Pemberontakan-pemberontakan pun terjadi, diawali pada 6 Desember 1945, para pejuang yang hanya bersenjatakan bambu runcing, pedang, golok dan senjata ala kadarnya berusaha merebut kembali Istana Bogor, Kota Paris, dan gedung-gedung vital lainnya.

Sejak saat itu, situasi di dalam Kota Bogor kian memanas, pertempuran sengit terjadi di mana-mana, termasuk juga yang dilakukan oleh Kapten Muslihat dan pasukan yang menyerbu markas-markas tentara Sekutu dan Gurkha.

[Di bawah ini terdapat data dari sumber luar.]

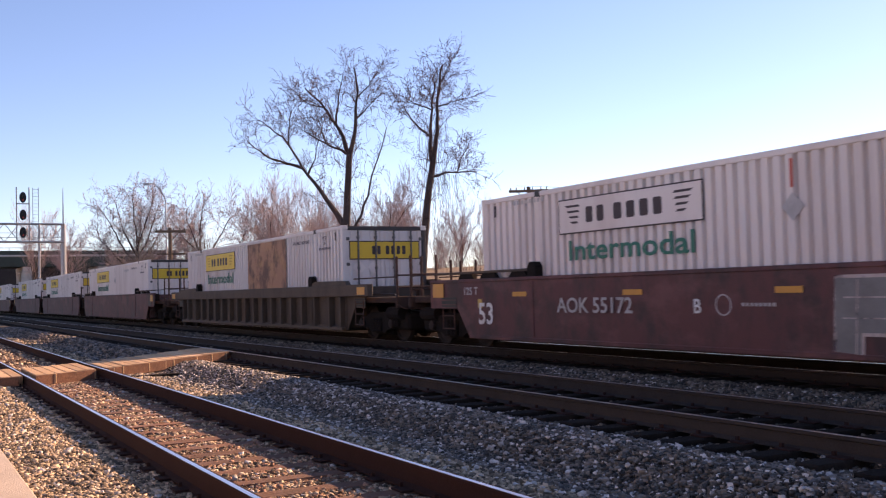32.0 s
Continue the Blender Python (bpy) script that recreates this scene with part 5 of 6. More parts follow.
def limb_tree(label, deg, dist, limbs, seed, vines=0, twigs=2, size=1.0, twig_mat=None, reach=0.8):
    """A big bare tree from its main limbs: each springs from an earlier one at a share of its length, with lean, bend, length, radius and depth."""
    base = bearing(deg, dist)
    ob = thing("tree", label, "tree", "bare trees behind the tracks", m=pose(*base, 0, 0, 90 - deg) @ Matrix.Scale(size, 4))
    r, rt = random.Random(seed), random.Random(seed + 1000)
    crown = Build()
    hang = Build()
    lines = []
    for parent, share, lean, bend, length, rad, depth in limbs:
        p = Vector((0, 0, -0.2)) if parent < 0 else lines[parent][round(share * (len(lines[parent]) - 1))]
        wood = Build()
        n = 12
        pts = [p]
        kink = 0.0
        for i in range(n):
            kink = kink * 0.4 + r.uniform(-0.2, 0.2) * (0.2 if parent < 0 else 1)
            a = radians(lean + bend * (i + 0.5) / n) + kink
            d = Vector((math.sin(a), depth + r.uniform(-0.15, 0.15), math.cos(a))).normalized()
            q = p + d * length / n
            r1 = rad + (max(rad * 0.955, 0.03) - rad) if parent < 0 else max(rad * 0.89, 0.022)
            wood.tube(p, q, rad, r1, 8, caps=False)
            if parent >= 0 and i >= 1 or i > 7:
                for _ in range(twigs - (rt.random() < 0.75) + (i > 10)):
                    side = Vector((rt.uniform(-1, 1), rt.uniform(-1, 1), rt.uniform(-0.35, 0.7)))
                    twig(crown, rt, q, (d * 0.6 + side).normalized(), rt.uniform(0.9, 2.1) * reach, min(0.034, max(r1 * 0.4, 0.016)), 0)
            for _ in range(vines if (parent < 0 and i > 5) or (parent == 0 and i < 6) else 0):
                s = q + Vector((r.uniform(-0.7, 0.7), r.uniform(-0.7, 0.7), r.uniform(-0.3, 0.4)))
                vp = [s + Vector((r.uniform(-0.12, 0.12), r.uniform(-0.12, 0.12), -0.45 * k)) for k in range(r.randint(3, 6))]
                for a_, b_ in zip(vp, vp[1:]):
                    hang.tube(a_, b_, 0.009, 0.007, 3, caps=False)
            p, rad = q, r1
            if parent < 0 or i < n:
                pts.append(p)
        lines.append(pts)
        part("limb" if parent >= 0 else "trunk", wood, M_BARK, ob)
    tagged(part("crown", crown, twig_mat or M_TWIG, ob, "fine bare twigs"), kind="stuff")
    if hang.v:
        tagged(part("vine_tangle", hang, M_TWIG, ob, "dry hanging vines"), kind="stuff")
    return ob


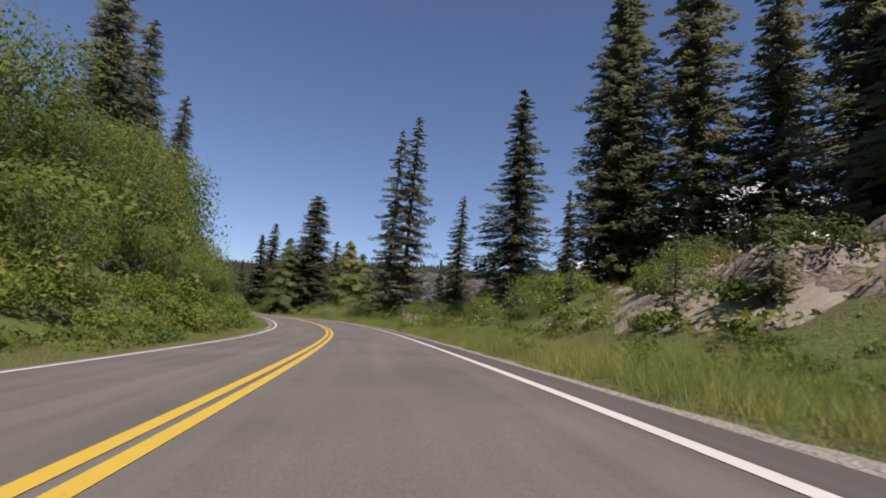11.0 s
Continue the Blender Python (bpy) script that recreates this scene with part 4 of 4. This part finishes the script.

Ketika itu, istri Kapten Muslihat sedang mengandung anak pertama mereka. Sang kapten selalu berpesan kepada istrinya supaya ia bisa menjaga kandungannya selama ditinggalkannya bertempur, bahkan untuk meghibur sang istri kapten Muslihat pernah berkata bahwa anak mereka jika lahir akan diberi nama "Merdeka".

Pada tanggal 25 Desember 1945, Kapten Muslihat dengan pasukannya berusaha merebut kembali Kantor Polisi yang diduduki Sekutu di sekitar Stasiun Bogor. Perang pun berkecamuk dengan sangat sengit, terlebih kedua kubu yang sama-sama kuat.

Dalam pertempuran tersebut, Kapten Muslihat terkena beberapa tembakan. Meski begitu, ia dengan semangat berkobar tetap meneruskan perjuangannya, memberi semangat pada anak buahnya agar tidak gentar dan terus menyerang.

Karena lukanya yang teramat parah itu, Kapten Muslihat pun akhirnya tersungkur juga. Melihat kejadian itu, Gustiman (adik Kapten Muslihat) mencoba menolongnya, namun diperintahkan sang Kapten untuk segera menyingkar agar tidak banyak korban di pihak republik.

Kapten Muslihat terbaring di tanah dengan darah yang membasahi seragamnya. Dengan bantuan Allah SWT, tim dari palang merah Indonesia berhasil membawanya keluar dari lokasi pertempuran. Ia kemudian di bawa ke rumahnya yang berada di daerah Panaragan dan segera ditangani oleh sahabatnya, Dr Mazoeki Mahdi. Namun karena lukanya yang terlalu parah itu, kondisi sang kapten kian melemah sebelum akhirnya wafat setelah mengucapkan wasiat terakhirnya.

“urang pasti meunang, jeung Indonesia bakalan merdeka” ucapnya lirih.
“Allahu Akbar. Allahu Akbar. Allahu Akbar.”